PEP 484 -- Type Hintsで導入された型ヒントが、モジュールのグローバル変数や、クラスのインスタンス変数などにも指定できるようになった。PEP 526 -- Syntax for Variable Annotations

変数の型アノテーションは、mypy などではコメントとして指定するようになっていたが、Python3.6以降では、正式なPythonの構文で指定できるようになった。

>>> SPAM:str = 'global spam string'  # SPAM は str型グローバル変数

>>> class Ham:
...     EGG: int = 100  # EGGはint型クラス変数

この例では、代入文で変数を作成するのと同時に型を宣言しているが、変数の値を指定せずに、変数の型だけでも宣言できる。この場合は代入文では使用せずに、

>>> SPAM:str  # SPAM は str型グローバル変数

>>> class Spam:
    num: int   # Spam.numはint型

と指定する。デフォルト値の存在しない、クラスのメンバ変数などはこの形式で指定すると良いだろう。

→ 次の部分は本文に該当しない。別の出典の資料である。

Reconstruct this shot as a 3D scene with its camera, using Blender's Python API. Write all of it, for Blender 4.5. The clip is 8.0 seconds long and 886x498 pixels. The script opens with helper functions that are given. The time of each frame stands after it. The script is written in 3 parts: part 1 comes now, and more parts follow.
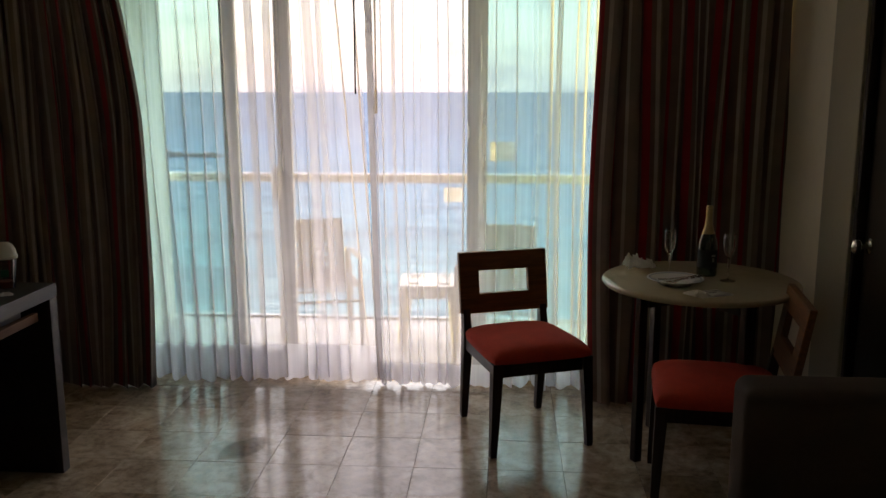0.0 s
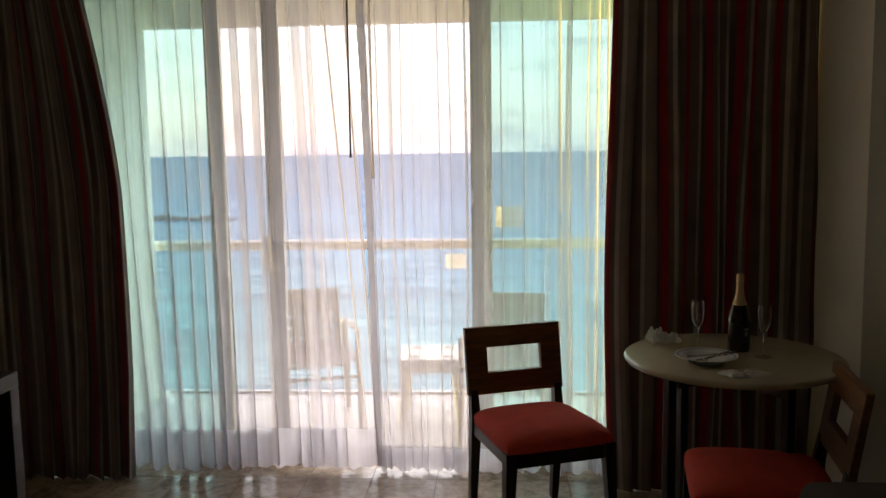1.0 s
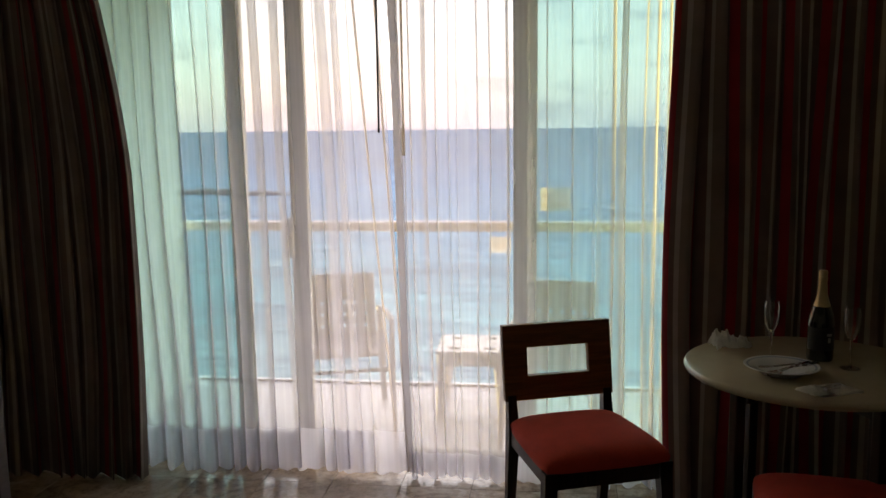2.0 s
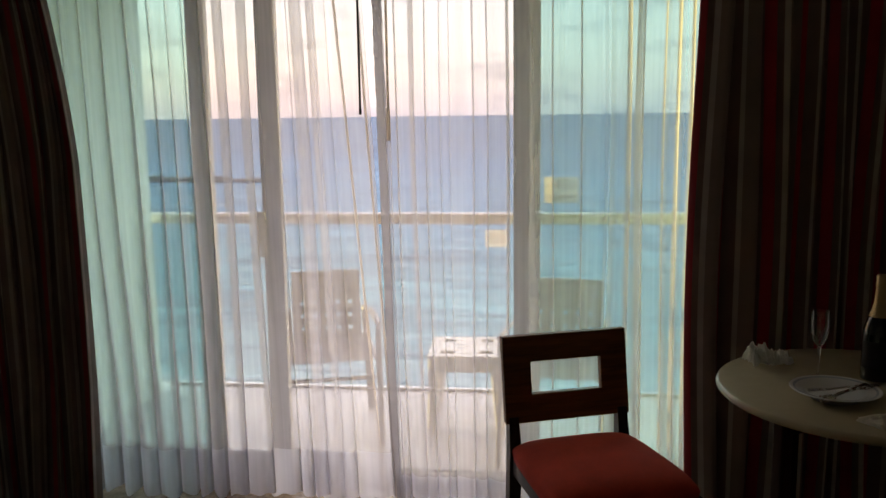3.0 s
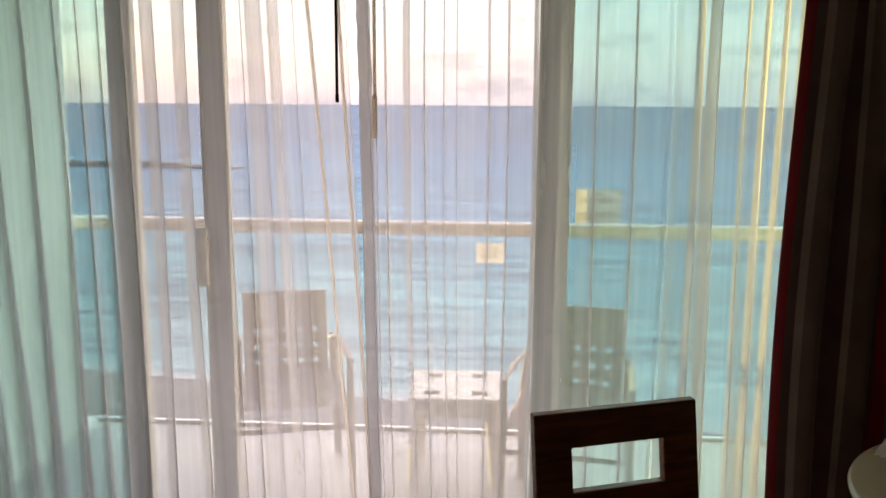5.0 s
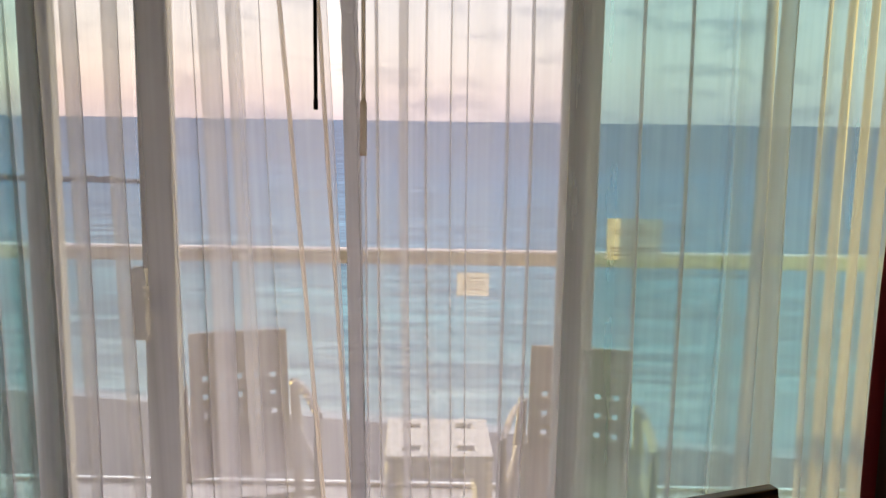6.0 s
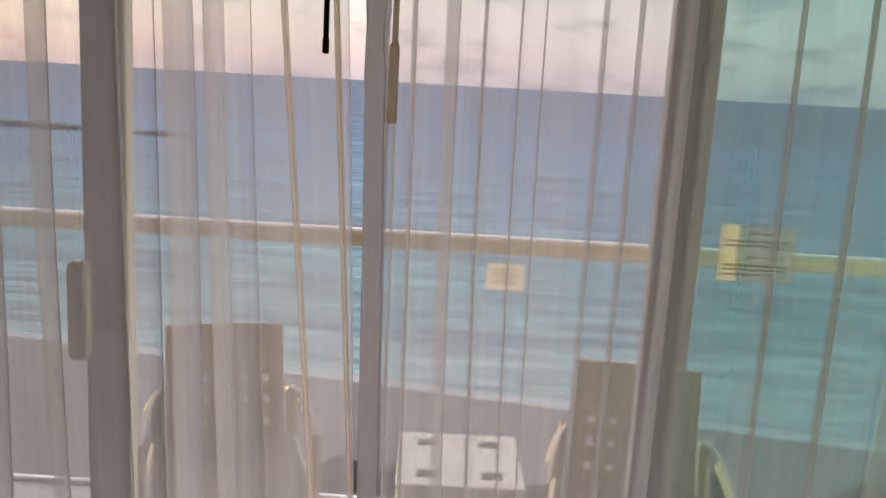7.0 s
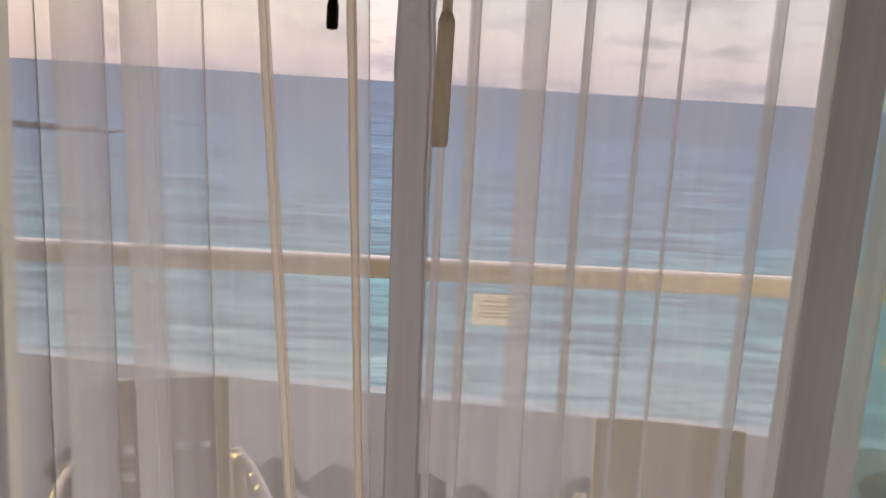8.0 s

値を指定せずに型だけを指定した場合、変数としては存在しないので実際に代入するまでは参照できない。

>>> HAM:int  # HAMの型宣言。宣言だけで、まだ変数は作成されていない
>>> print(HAM)
Traceback (most recent call last):
  File "<stdin>", line 1, in <module>
  NameError: name 'HAM' is not defined

>>> HAM = 100  # 代入文で変数名を作成
>>> print(HAM)
100

指定した型情報は、モジュールやクラスの__annotations__メンバ変数で参照できる。

>>> class Egg:
...     num: int
...
>>> Egg.__annotations__
{'num': <class 'int'>}

関数内でローカル変数にアノテーションを指定してもエラーとはならないが、指定した結果はどこにも格納されていないようだ。ローカル変数のアノテーションは、単に無視されるだけようだ。